→ **Challenge**
Make an exact transcription of the material, leaving out all images.

::::::::

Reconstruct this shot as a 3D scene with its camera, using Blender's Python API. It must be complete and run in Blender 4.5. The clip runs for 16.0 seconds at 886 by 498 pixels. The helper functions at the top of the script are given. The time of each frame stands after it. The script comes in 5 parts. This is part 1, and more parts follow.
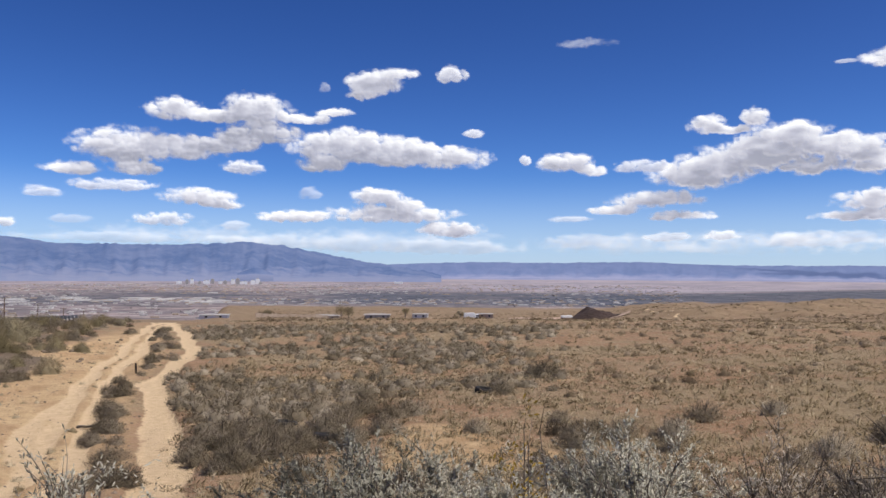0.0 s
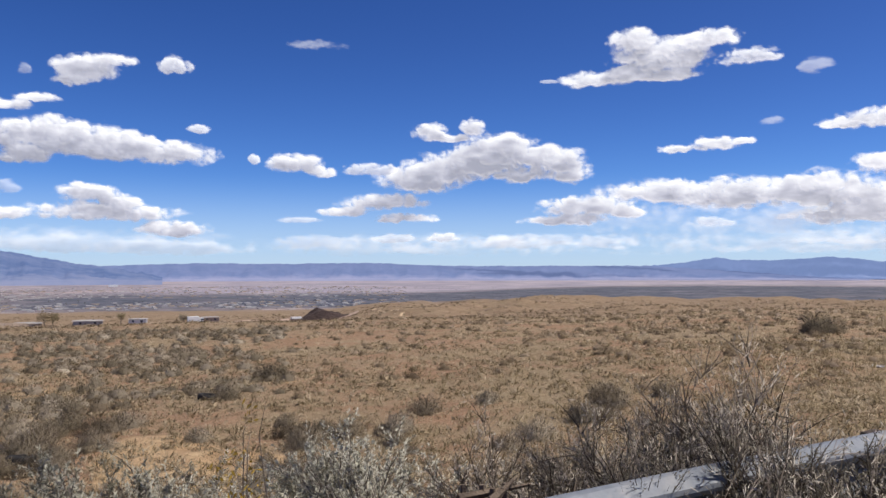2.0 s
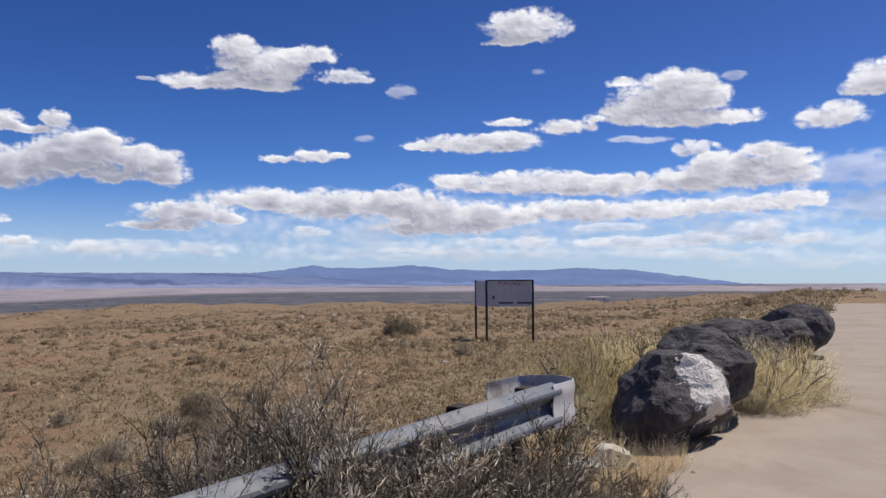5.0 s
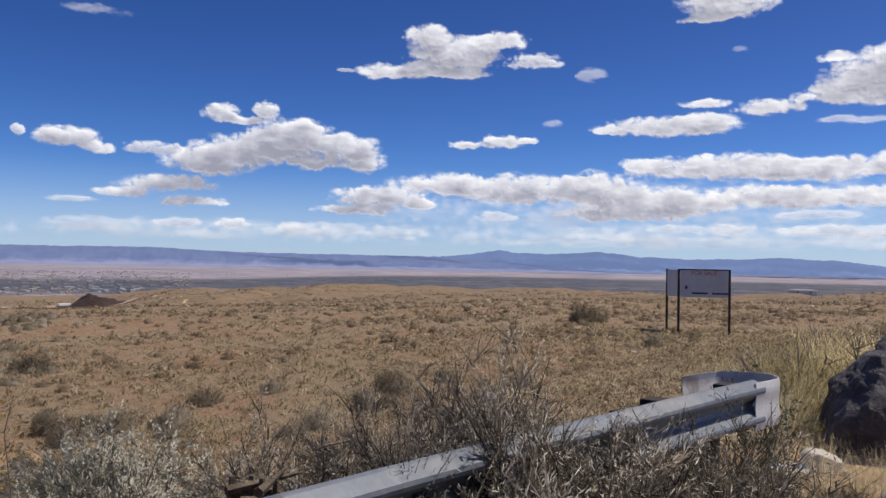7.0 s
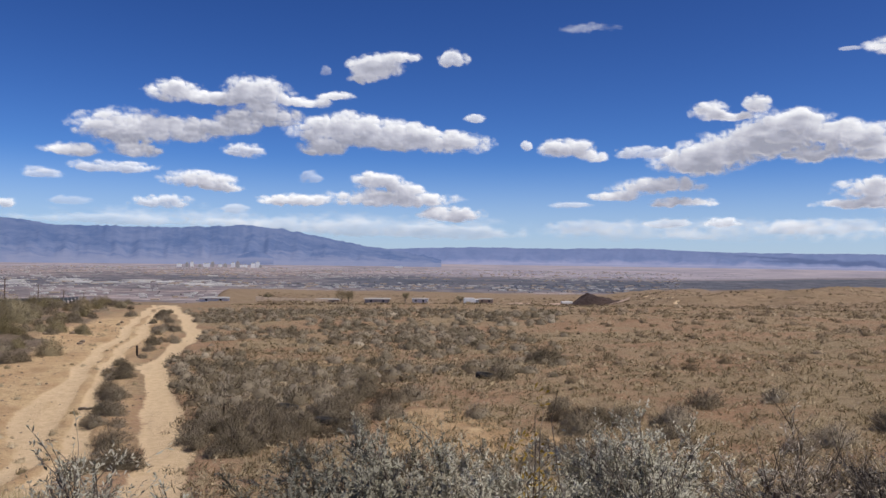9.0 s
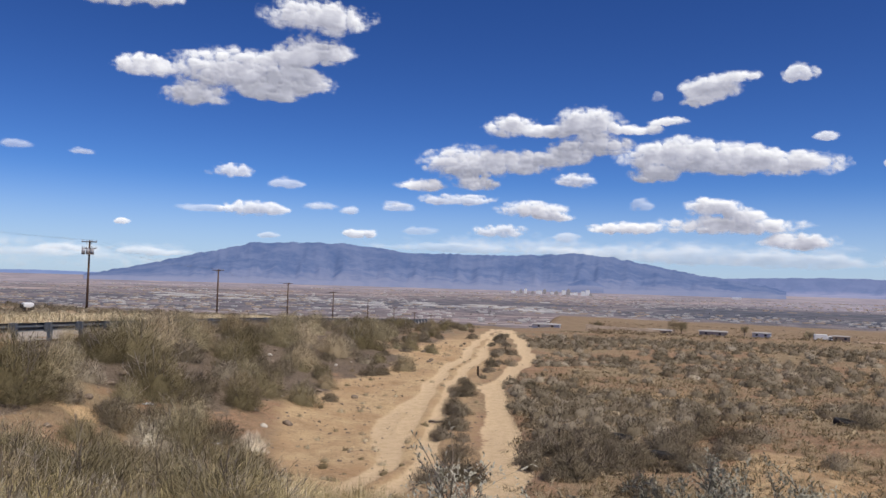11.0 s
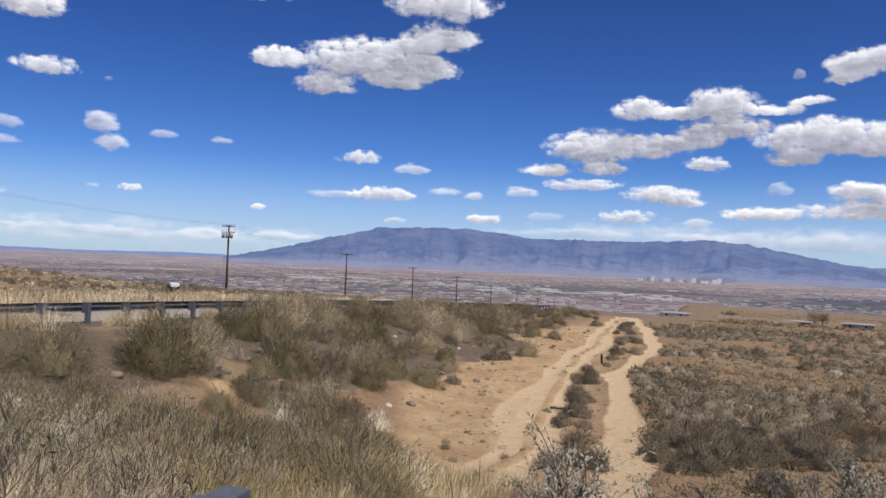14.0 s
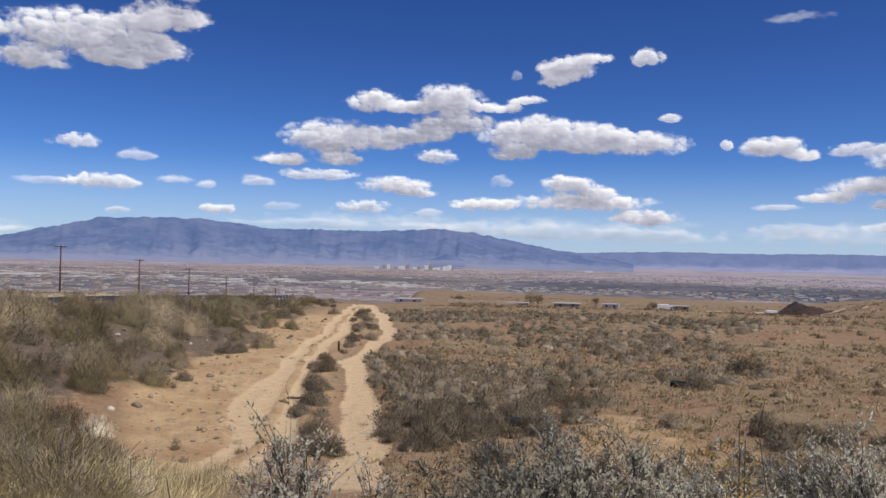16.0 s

::::::::

→ **Response**
Reconstruct this shot as a 3D scene with its camera, using Blender's Python API. It must be complete and run in Blender 4.5. The clip runs for 16.0 seconds at 886 by 498 pixels. The helper functions at the top of the script are given. The time of each frame stands after it. The script comes in 5 parts. This is part 1, and more parts follow.
0.0 s
2.0 s
5.0 s
7.0 s
9.0 s
11.0 s
14.0 s
16.0 s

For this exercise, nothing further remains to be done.